Wednesday, April 7, 2010

The Way it Went Down

It all began - at least for me - on April 6, 2009, when MOH and I were driving toward Susanville on Highway 36. Note the shovel hiding behind the tree.
The entire roadcut was barricaded off, and fearing the worst, we pulled over so I could take some in-progress pictures.
I climbed over the barricade...
...and quickly grabbed a few close-up photos, just in case they were planning to take out the entire exposure...
...and just in case all my other close-up photos of the roadcut might be non-digital, which is what I suspect.
On May 18, 2009 - the 29th anniversary of the eruption of Mt. St. Helens - the destruction of this fine roadcut had continued, and it was clear that it would be wiped out.
On July 29, 2009, we pulled over again. Roadwork had moved farther westward on Highway 36, and the roadcut with the excellent baked zone (among many other great geologic features) was in its now current form.
There's really not that much to see anymore, especially when compared to what one could see before.
I didn't even walk over to the other side of the road.

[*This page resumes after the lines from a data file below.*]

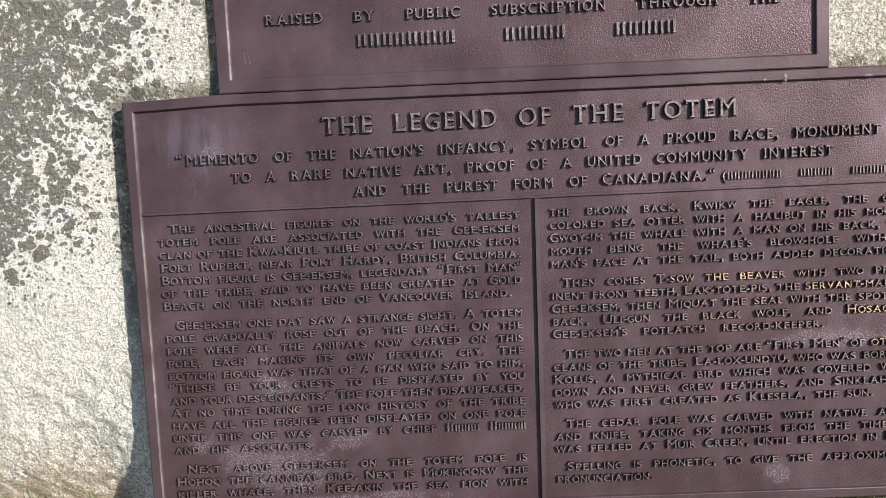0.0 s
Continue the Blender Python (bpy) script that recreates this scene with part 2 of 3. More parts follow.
def bronze(name, dark, light, stipple, rough, gold=False, gloss=0.11):
    p = Paint(name)
    cloud = p.noise(11, 5, 0.6)
    colour = p.mix(p.step(cloud, 0.35, 0.68), dark, light)
    streak = p.step(p.noise(40, 4, 0.6, stretch=(1.0, 1.0, 0.3)), 0.52, 0.72)
    colour = p.mix(p.mul(streak, 0.14), colour, tuple(1.8 * c for c in light))
    speck = p.step(p.noise(430, 3, 0.7), 0.645, 0.70)
    colour = p.mix(p.mul(speck, 0.55 if stipple > 0.0003 else 0.15), colour, (0.24, 0.20, 0.21))
    # chalky marks that water left
    chalk = None
    for x, z, rx, rz in ((-0.335, 0.188, 0.040, 0.022), (-0.285, 0.155, 0.05, 0.020), (-0.355, 0.535, 0.018, 0.014), (0.268, 0.146, 0.020, 0.016), (-0.17, 0.136, 0.06, 0.008), (-0.3, 0.27, 0.03, 0.02), (0.33, 0.3, 0.10, 0.016), (-0.385, 0.205, 0.022, 0.016), (-0.22, 0.205, 0.030, 0.018), (-0.30, 0.175, 0.085, 0.040), (-0.24, 0.1335, 0.17, 0.006)):
        b = p.blob(x, z, rx, rz, 0.8, 0.9, 70)
        chalk = b if chalk is None else p.math("MAXIMUM", chalk, b)
    chalk = p.mul(chalk, p.add(p.mul(p.step(p.noise(190, 4, 0.7), 0.34, 0.62), 0.25), p.mul(p.step(p.noise(480, 3, 0.7), 0.50, 0.58), 1.1)))
    colour = p.mix(p.mul(chalk, 0.42), colour, (0.29, 0.24, 0.265))
    # dull bluish reflection painted into the upper corner, drawn out downwards
    bloom_and_sheen = p.mul(p.blob(-0.37, 0.545, 0.075, 0.05, 0.9, 0.7, 30), p.step(p.noise(70, 4, 0.6, stretch=(1, 1, 0.15)), 0.36, 0.64))
    colour = p.mix(p.mul(bloom_and_sheen, 0.30), colour, (0.17, 0.145, 0.185))
    # pale sheen painted near the upper right corner, with lower roughness and deeper pits
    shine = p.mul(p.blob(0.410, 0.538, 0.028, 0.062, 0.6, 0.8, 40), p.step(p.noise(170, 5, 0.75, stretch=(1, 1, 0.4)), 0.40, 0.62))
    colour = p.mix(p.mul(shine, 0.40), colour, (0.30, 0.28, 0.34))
    metal = 0.25
    if gold:
        dull = p.mul(p.step(p.noise(150, 4, 0.65), 0.44, 0.58), p.add(0.30, p.mul(p.step(p.x, 0.05, -0.15), 0.35)))
        colour = p.mix(dull, colour, (0.046, 0.029, 0.031))
        worn = None
        for x, z, rx, rz in ((0.215, 0.375, 0.075, 0.012), (0.335, 0.360, 0.05, 0.010), (0.375, 0.331, 0.050, 0.008), (0.385, 0.300, 0.03, 0.012)):
            b = p.blob(x, z, rx, rz, 0.9, 0.6, 140)
            worn = b if worn is None else p.math("MAXIMUM", worn, b)
        worn = p.add(p.mul(worn, 0.72), p.mul(p.mul(p.blob(0.24, 0.33, 0.20, 0.07, 0.9, 0.4, 30), p.step(p.noise(260, 3, 0.6), 0.50, 0.62)), 0.45))
        colour = p.mix(p.mul(worn, 0.62), colour, (0.62, 0.42, 0.17))
        metal = p.add(0.25, p.mul(worn, 0.6))
    dimple, _ = p.cells(640, p.warped(300, 0.002))
    pit = p.mul(p.add(p.add(p.mul(p.noise(900, 3, 0.6), 0.6), p.mul(dimple, -0.8)), p.mul(p.noise(160, 3), 0.3)), p.add(p.add(0.45, p.mul(p.step(p.x, -0.36, 0.06), 0.40)), p.mul(shine, 1.2)))
    r = p.add(rough, p.add(p.mul(p.add(cloud, -0.5), 0.3), p.mul(shine, -0.16)))
    return p.done(colour, p.add(r, p.mul(chalk, 0.2)), metal, p.bump(pit, stipple, 1.0), gloss)


def plain(name, a, b, scale, rough, height=0.0):
    p = Paint(name)
    n = p.noise(scale, 5, 0.6)
    colour = p.mix(p.step(n, 0.35, 0.65), a, b)
    colour = p.mix(p.mul(p.step(p.noise(scale * 9, 3), 0.45, 0.7), 0.4), colour, tuple(0.6 * c for c in a))
    return p.done(colour, rough, 0.0, p.bump(p.noise(scale * 5, 4), height) if height else None)


M_GRANITE = granite()
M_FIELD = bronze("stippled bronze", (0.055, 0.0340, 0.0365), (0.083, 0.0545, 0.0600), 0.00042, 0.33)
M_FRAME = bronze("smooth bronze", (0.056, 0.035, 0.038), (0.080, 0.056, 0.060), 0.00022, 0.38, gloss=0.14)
# pale bronze that paints a sunlit highlight along the rim's inner edge
M_EDGE_GLINT = bronze("bronze edge with painted highlight", (0.080, 0.060, 0.060), (0.34, 0.29, 0.28), 0.0009, 0.26, gloss=0.5)
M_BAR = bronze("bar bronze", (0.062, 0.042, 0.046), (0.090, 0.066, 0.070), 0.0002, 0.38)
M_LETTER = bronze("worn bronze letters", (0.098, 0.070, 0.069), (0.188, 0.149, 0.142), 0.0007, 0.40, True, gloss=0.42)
# darker bronze for the letters' sides: shade put into the colour
M_LETTER_SHADE = bronze("shade painted on letter sides", (0.030, 0.017, 0.019), (0.050, 0.030, 0.033), 0.0003, 0.5)
M_SOIL = plain("turf and soil", (0.055, 0.050, 0.032), (0.120, 0.106, 0.068), 22, 0.95, 0.01)
M_STRAW = plain("dry straw", (0.20, 0.145, 0.080), (0.36, 0.27, 0.155), 30, 0.7)
M_STONE = plain("pale stone", (0.34, 0.34, 0.33), (0.48, 0.48, 0.47), 40, 0.8, 0.002)


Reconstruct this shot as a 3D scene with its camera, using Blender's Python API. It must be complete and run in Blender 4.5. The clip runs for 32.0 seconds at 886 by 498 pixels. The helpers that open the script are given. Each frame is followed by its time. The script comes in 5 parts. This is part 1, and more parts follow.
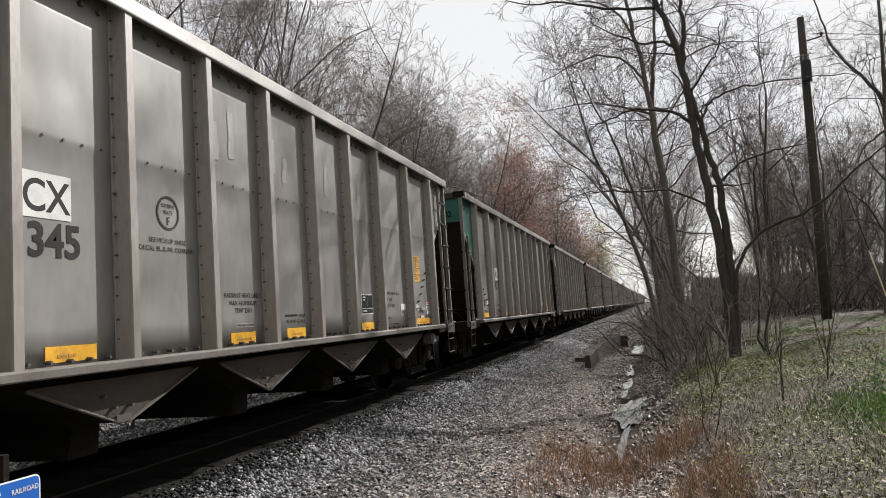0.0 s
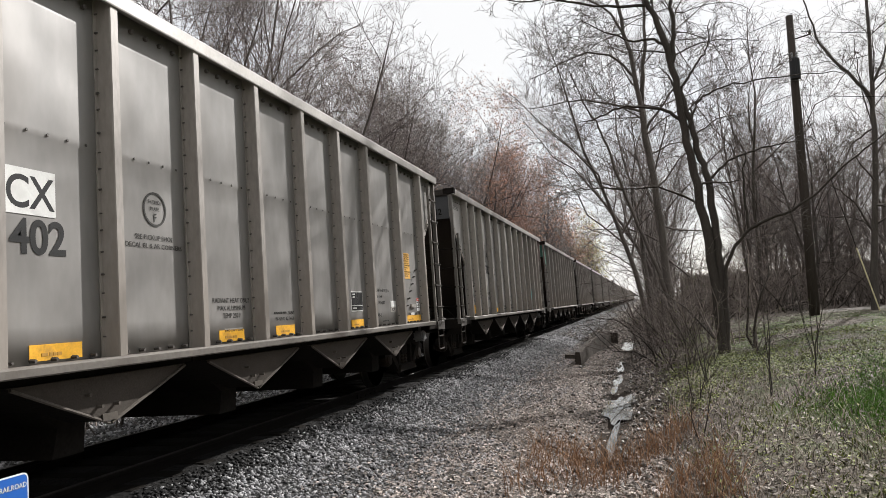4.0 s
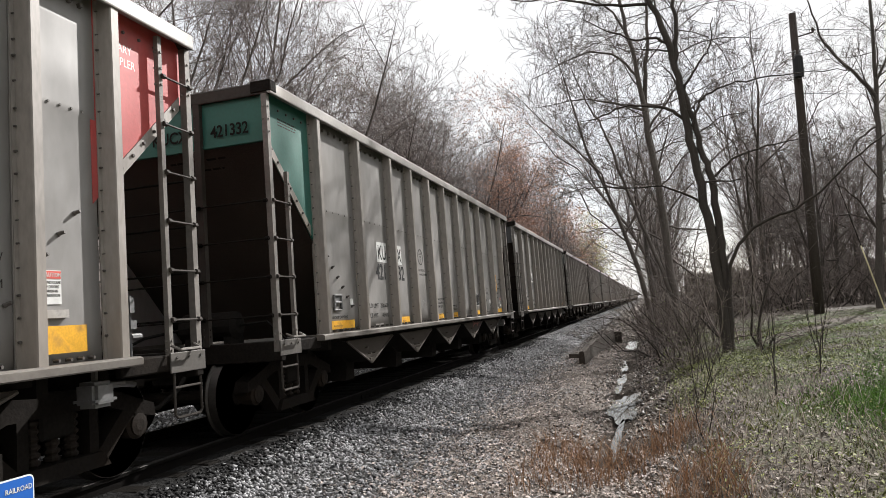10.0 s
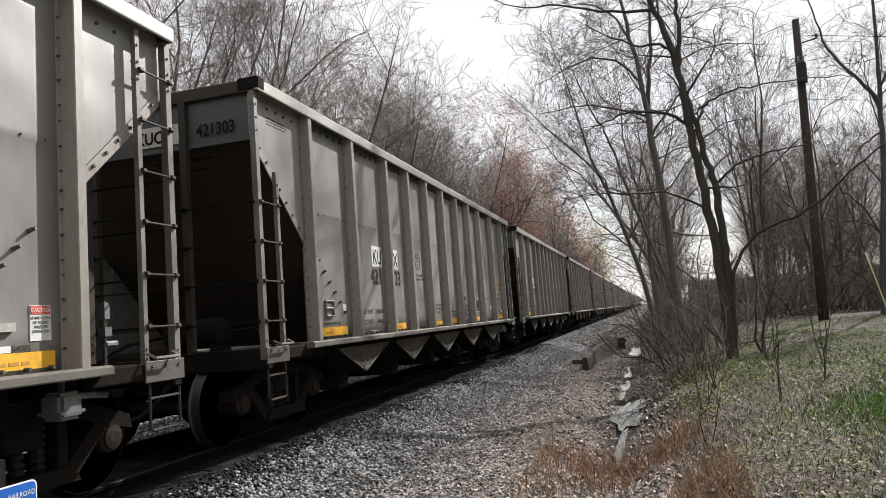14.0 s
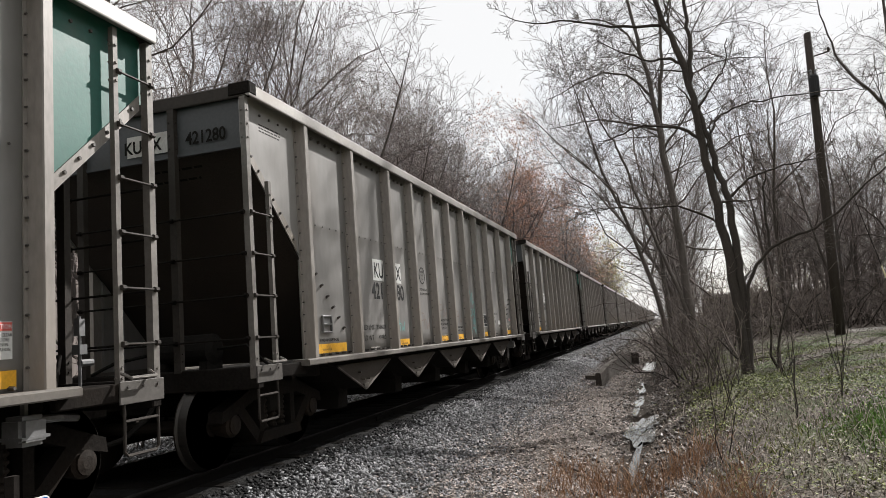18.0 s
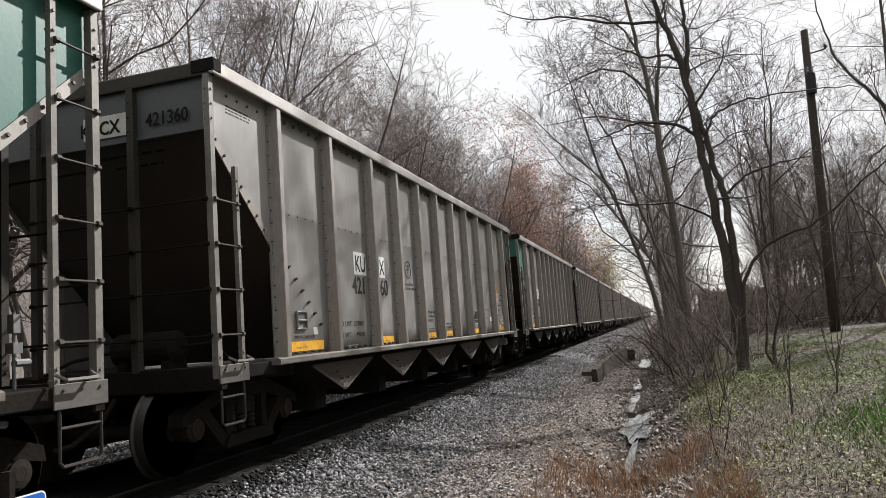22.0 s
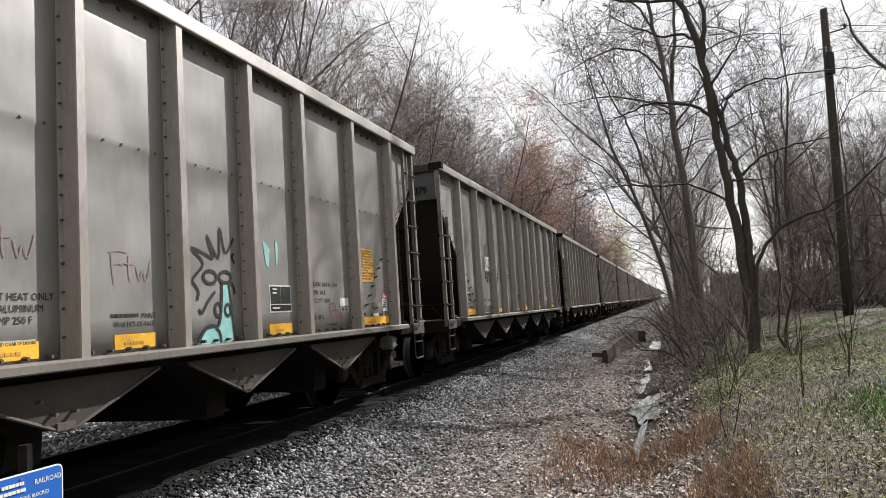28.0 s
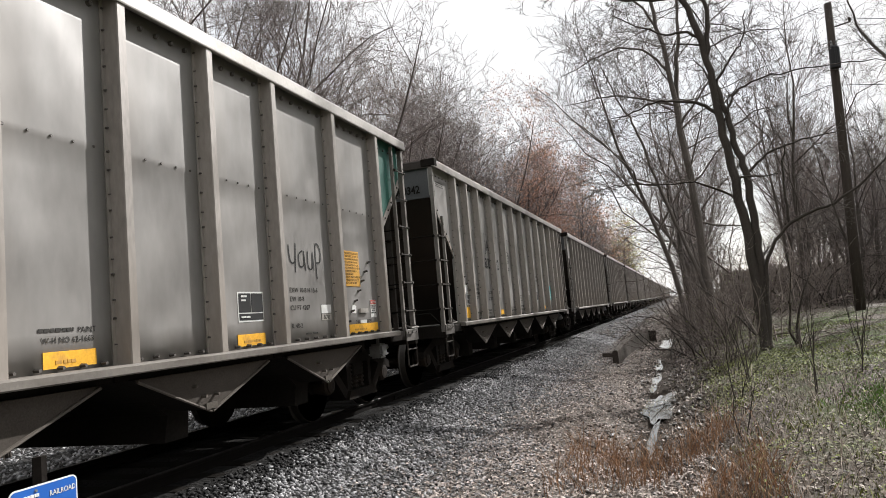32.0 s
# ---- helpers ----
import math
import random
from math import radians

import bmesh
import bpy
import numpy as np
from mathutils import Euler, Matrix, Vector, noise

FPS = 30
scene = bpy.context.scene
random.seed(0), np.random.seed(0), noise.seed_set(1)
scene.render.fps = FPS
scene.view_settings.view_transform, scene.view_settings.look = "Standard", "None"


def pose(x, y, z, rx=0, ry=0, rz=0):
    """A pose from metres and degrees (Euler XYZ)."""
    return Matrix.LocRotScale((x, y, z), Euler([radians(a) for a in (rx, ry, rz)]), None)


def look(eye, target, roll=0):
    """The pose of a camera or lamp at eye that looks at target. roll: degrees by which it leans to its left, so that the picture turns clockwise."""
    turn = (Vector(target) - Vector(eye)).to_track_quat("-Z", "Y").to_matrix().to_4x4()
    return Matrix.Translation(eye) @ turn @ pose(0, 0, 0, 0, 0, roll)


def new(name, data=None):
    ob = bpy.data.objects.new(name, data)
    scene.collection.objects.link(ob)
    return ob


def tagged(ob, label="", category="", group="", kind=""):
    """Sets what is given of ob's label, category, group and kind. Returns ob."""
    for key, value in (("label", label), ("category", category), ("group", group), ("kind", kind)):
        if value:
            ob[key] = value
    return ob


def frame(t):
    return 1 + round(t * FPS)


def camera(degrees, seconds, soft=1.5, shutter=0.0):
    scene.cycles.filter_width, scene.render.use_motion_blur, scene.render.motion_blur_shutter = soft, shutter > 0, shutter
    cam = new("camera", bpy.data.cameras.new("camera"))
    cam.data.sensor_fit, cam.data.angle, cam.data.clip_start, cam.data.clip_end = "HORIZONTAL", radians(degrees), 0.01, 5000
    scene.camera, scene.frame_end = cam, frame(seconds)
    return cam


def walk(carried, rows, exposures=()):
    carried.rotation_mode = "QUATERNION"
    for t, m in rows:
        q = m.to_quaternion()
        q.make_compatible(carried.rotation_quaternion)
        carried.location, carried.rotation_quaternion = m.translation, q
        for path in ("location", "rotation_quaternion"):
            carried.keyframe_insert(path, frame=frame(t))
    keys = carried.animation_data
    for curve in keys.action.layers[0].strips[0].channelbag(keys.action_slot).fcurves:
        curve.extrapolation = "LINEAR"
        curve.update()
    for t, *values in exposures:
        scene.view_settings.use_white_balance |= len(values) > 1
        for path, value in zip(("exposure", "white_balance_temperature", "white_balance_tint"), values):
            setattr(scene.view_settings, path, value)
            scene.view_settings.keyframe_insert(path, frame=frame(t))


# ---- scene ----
# ------------------------------------------------------------------ camera
# A hand-held phone that stands still beside the track and only sways.
# World: y runs along the track, x to the right of it, z = 0 is the top of the rail.
EYE = (0.0, 0.0, 1.25)
EXPOSURE = [(0.0, 0.77), (2.0, 0.81), (5.0, 0.97), (6.0, 1.10), (7.0, 1.13), (8.0, 1.06), (10.0, 0.99), (11.0, 1.05), (13.0, 0.97), (16.0, 0.84), (19.0, 0.84), (20.0, 0.80), (21.0, 0.83), (22.0, 0.89),
            (24.0, 0.82), (25.0, 0.83), (28.0, 0.96), (30.0, 1.01), (32.0, 1.00)]
cam = camera(64.0, 32.0, soft=0.5)
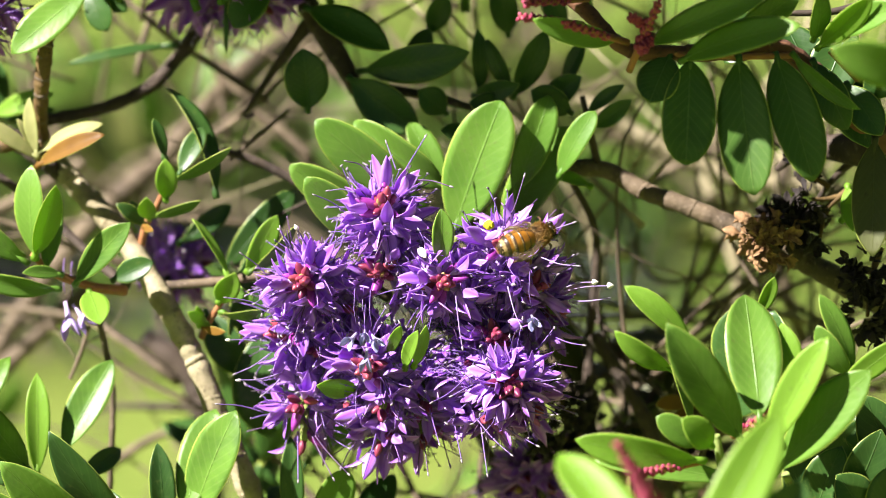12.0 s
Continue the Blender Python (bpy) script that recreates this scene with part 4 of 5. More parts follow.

Does anyone knows what basalt this is - possibly the Miocene Lovejoy Basalt or the Pleistocene basalt of Susanville Peak?

Related Posts:
Susanville Roadcut Before and After
Baked... Lake Sediments?


Gaelyn said...

I hate what they did.

Silver Fox said...

Nasty nasty people.

Alaska Al said...

I hope the road folks don't destroy the triple dike on State 139. Many years ago when I-80 was under construction the Californian Highway Department remove the best example I have ever seen of a chevron fold. I think it was near Vacaville. But not all road improvements are bad. If it wasn't for the highway system we probably wouldn't even know of the Goshen flora.

Silver Fox said...

Triple dike photo is here. I hope it stays, too. And how could I forget about the Goshen flora?